Task requirements:
Copy each line in the data that includes the word "parts".

Lines of data:
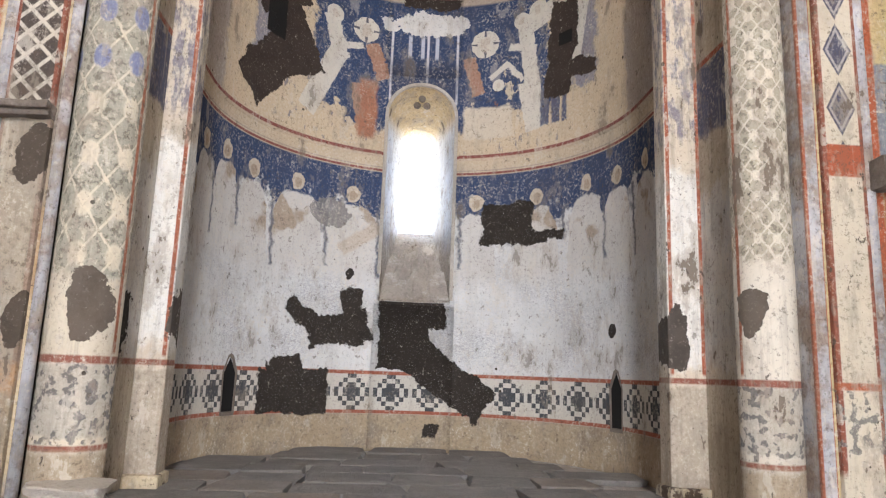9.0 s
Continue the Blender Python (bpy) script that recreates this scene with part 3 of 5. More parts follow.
p = Paint("moulding_paint", (0.42, 0.42, 0.45))
n = p.noise(8, 5, 0.65)
p.lay((n * 3 + p.noise(2, 3, 0.5, 4) * 3).up(0.1, 0.6) * 0.8, (0.24, 0.17, 0.13))
p.lay((p.noise(3, 3, 0.5, 7) * 4).up(0.4, 0.3) * 0.8, (0.56, 0.56, 0.60))
p.lay(((p.x - 2.064).abs() - 0.042).abs().down(0.009, 0.005) * p.y.down(9.62, 0.01), (0.33, 0.10, 0.055))
weather(p, 0.2, 0.6, 0.4)
MOULD = p.done(0.6, 0.02)

p = Paint("respond_paint", (0.50, 0.44, 0.35))
n = p.noise(6, 5, 0.65)
z = p.z
p.lay((z + n * 0.3).between(3.3, 3.84, 0.05) * 0.9, (0.07, 0.09, 0.18))
p.lay((z + n * 0.5).between(4.05, 4.75, 0.05) * (p.noise(6, 4, 0.6, 45, (1, 1, 0.3)) * 4).up(0.3, 0.15) * 0.9, (0.07, 0.09, 0.18))
p.lay((z + n * 0.5).between(1.7, 2.9, 0.1) * 0.8, (0.55, 0.54, 0.53))
p.lay(z.up(4.6, 0.2) * (p.noise(3, 4, 0.6, 5, (1, 1, 0.4)) * 4).up(0.3, 0.4) * 0.4, (0.24, 0.20, 0.16))
p.lay((z - 3.85).abs().down(0.02, 0.01), (0.36, 0.10, 0.06))
p.lay((z - 1.66).abs().down(0.018, 0.01), (0.27, 0.10, 0.07))
weather(p, 0.3, 0.5, 0.5)
loss(p, blob(p, p.y, z, 10.0, 1.9, 0.30, 0.30, n, 1.8) * p.x.down(0.0), DARK)
RESPOND = p.done(0.6, 0.02)

# side walls
p = Paint("side_fresco", (0.56, 0.48, 0.38))
n = p.noise(5, 5, 0.65)
nb = p.noise(1.8, 4, 0.6, 4)
y, z = p.y, p.z
shape = p.noise(2.4, 4, 0.6, 75, (1, 1, 0.6)) * 2.6 + p.noise(9, 4, 0.65, 76) * 0.9
hi, lo = z.up(3.56, 0.02), z.between(1.9, 3.54, 0.03)
p.lay(hi * (shape).up(-0.02, 0.06), (0.15, 0.19, 0.28))
p.lay(hi * (shape * -1).up(0.28, 0.06), (0.50, 0.40, 0.17))
p.lay(hi * (p.noise(5, 4, 0.65, 77, (1, 1, 0.5)) * 4).up(0.7, 0.2) * 0.8, (0.24, 0.20, 0.16))
p.lay(lo, (0.24, 0.21, 0.19))
p.lay(lo * (z + shape * 0.35).up(2.85, 0.06), (0.06, 0.075, 0.155))
p.lay(lo * (p.noise(6, 4, 0.6, 78, (1.6, 1.6, 0.5)) * 4 + shape * 0.4).up(0.15, 0.15) * z.down(3.25, 0.1), (0.42, 0.35, 0.27))
p.lay(lo * (p.noise(6, 4, 0.6, 79, (1.6, 1.6, 0.4)) * 4).up(0.6, 0.2) * 0.8, (0.07, 0.065, 0.075))
for a, b in ((8.9, 3.22), (8.35, 3.28), (7.75, 3.2), (8.6, 2.95), (7.3, 3.1), (8.1, 2.95)):
    p.lay(blob(p, y, z, a, b, 0.09, 0.09, n, 1.2), (0.48, 0.40, 0.30))
for a, b in ((9.0, 5.0), (8.4, 5.2), (7.8, 4.9)):
    p.lay(blob(p, y, z, a, b, 0.14, 0.15, n, 1.2), (0.56, 0.48, 0.33))
p.lay(lo * (z - 2.62 + (y - 8.2) * 0.05 + n * 0.03).abs().down(0.025, 0.015) * y.down(8.5, 0.1), (0.50, 0.44, 0.34))
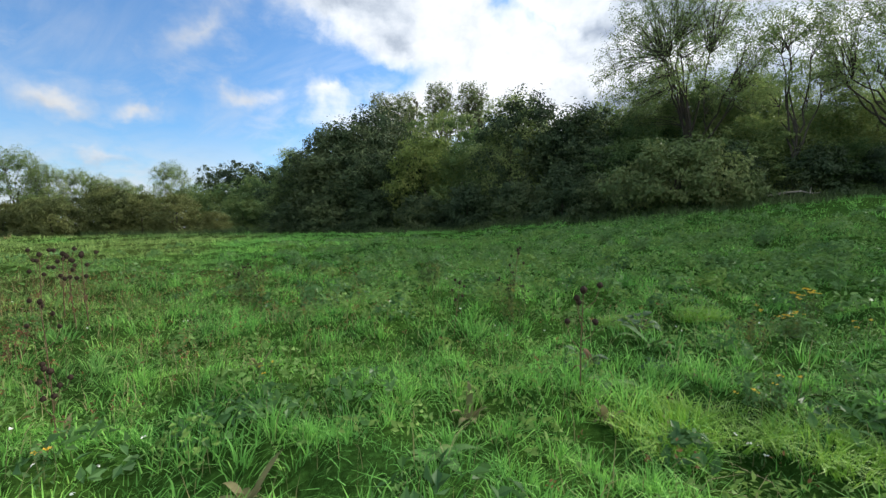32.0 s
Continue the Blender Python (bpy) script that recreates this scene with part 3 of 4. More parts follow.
def build_woods():
    rng = np.random.default_rng(11)
    # hero willows of the wood
    willow = dome_tree("willow_tree", "tall open willow with arching limbs and thin grey-green leaves", 3, 16.6, (10.0, 6.3, 6.3, 6.8), 14, 260, 2700, 13, 0.15, 0.15, LEAF_WILLOW, BARK_DARK)
    plant(willow, 26.4, 62.8, 1.0, 20, 0.2)
    willow_b = dome_tree("willow_tree", "domed willow with bare lower limbs and sparse green leaves", 8, 13.4, (7.9, 5.5, 5.5, 5.2), 13, 210, 2100, 12, 0.145, 0.14, LEAF_WILLOW, BARK_DARK)
    plant(willow_b, 31.3, 52.2, 1.0, 200, 0.2)
    slim = dome_tree("willow_tree", "slender willow with sparse green leaves beside the domed willow", 14, 12.0, (8.0, 2.6, 2.6, 4.2), 7, 40, 380, 15, 0.16, 0.12, LEAF_WILLOW, BARK_DARK)
    plant(slim, 27.2, 55.4, 1.0, 60, 0.2)
    plant(slim, 36.5, 59.0, 0.9, 160, 0.2, 1.0, "slender willow rising from the dark wood")
    drop(slim)
    # poplars behind
    poplar = dome_tree("poplar_tree", "tall pale poplar with a broad airy crown behind the wood", 21, 32.0, (23.0, 4.9, 4.9, 8.8), 16, 150, 1000, 7, 0.36, 0.24, LEAF_POPLAR, BARK_GREY, 0.8, 0.40, "tree", 0.12, 0.25, 6, 170)
    for x, y, top, wide in ((17.6, 137.5, 33.0, 0.9), (23.4, 138.5, 33.8, 1.05), (30.4, 134.5, 35.6, 1.0), (37.4, 132, 35.6, 1.08)):
        stand(poplar, x, y, top, wide, None, "", "poplars behind the wood")
    drop(poplar)
    # dense trees of the wood: one kind each, then copies
    dark = leafy_mass("tree", "dense dark green tree of the wood with a rounded crown", 31, lobes_round(rng, 10.0, 11.0, 0.2, 8), 20000, 0.30, LEAF_DARK, BARK_DARK, 0.2, clump=0.62)
    green = leafy_mass("tree", "dense mid-green tree of the wood with a rounded crown", 32, lobes_round(rng, 10.0, 11.0, 0.2, 8), 20000, 0.29, LEAF_GREEN, BARK_DARK, 0.2, clump=0.62)
    lime = leafy_mass("tree", "rounded yellow-green tree at the edge of the wood", 33, lobes_round(rng, 8.0, 9.5, 0.2, 8), 17000, 0.26, LEAF_LIME, BARK_DARK, 0.18, clump=0.5)
    umbrella = leafy_mass("tree", "flat-topped green tree with layered boughs", 34, [(0, 0, 15, 4.4, 4.0, 1.2), (-4, 1, 13.6, 3.0, 2.8, 0.9), (4.2, -1, 13.4, 3.0, 2.8, 0.9), (6.6, 0, 11.8, 2.0, 2, 0.8), (-6.2, 0, 11.6, 2, 2, 0.8), (0.5, 0, 11.2, 3, 3, 1.2), (-2.5, 0, 9, 3, 3, 1.4), (2.8, 0, 8, 3.2, 3, 1.8)],
                          8000, 0.34, LEAF_GREEN, BARK_DARK, 0.26, clump=0.5)
    willow_mass = leafy_mass("willow_tree", "dense grey-green willow with a domed top", 35, lobes_round(rng, 9.0, 12.0, 0.3, 9), 20000, 0.28, LEAF_WILLOW, BARK_GREY, 0.22, wide=0.34, clump=0.55)
    g = "trees of the wood"
    for proto, x, y, s, k in ((dark, 3.2, 88.5, 1.0, 1.05), (dark, 8.2, 88.8, 1.05, 1.22), (lime, 12.0, 81.0, 1.0, 1.08), (dark, 6.5, 82.5, 0.80, 0.9), (green, 15.2, 78.5, 0.78, 0.95), (dark, 20.0, 74.5, 1.0, 1.08), (willow_mass, 18.8, 75.0, 0.95, 1.02), (dark, 23.6, 71.0, 0.95, 0.95),
                              (dark, 13.0, 90.0, 0.9, 1.0), 
                              (green, 27.0, 67.5, 0.8, 0.9), (green, 23.5, 64.0, 0.7, 0.75), (green, 29.0, 58.5, 0.72, 0.72), (green, 33.5, 57.5, 0.75, 0.8), (green, 36.0, 62.0, 0.85, 0.8), (green, 33.0, 68.0, 1.0, 1.0),
                              (willow_mass, 30.5, 69.0, 1.0, 1.02), (green, 34.5, 65.0, 1.0, 1.0), (willow_mass, 38.0, 66.0, 0.95, 0.92), (green, 42.0, 66.0, 0.85, 0.82), (dark, 0.0, 92.0, 0.9, 0.95), (willow_mass, 38.5, 57.5, 0.72, 0.82), (green, 39.5, 61.0, 0.75, 0.75), (green, 17.0, 69.8, 0.42, 0.5), (dark, 11.0, 76.0, 0.5, 0.6), (dark, 35.5, 52.0, 0.5, 0.45), (green, 26.3, 59.6, 0.66, 0.62), (green, 30.6, 55.0, 0.56, 0.55), (green, 33.2, 53.6, 0.55, 0.55), (dark, 22.2, 66.5, 0.7, 0.7), (green, 28.2, 57.2, 0.55, 0.6)):
        plant(proto, x, y, s, None, 0.2, k, group=g)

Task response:
Continue the Blender Python (bpy) script that recreates this scene with part 3 of 5. More parts follow.
Continue the Blender Python (bpy) script that recreates this scene with part 3 of 4. More parts follow.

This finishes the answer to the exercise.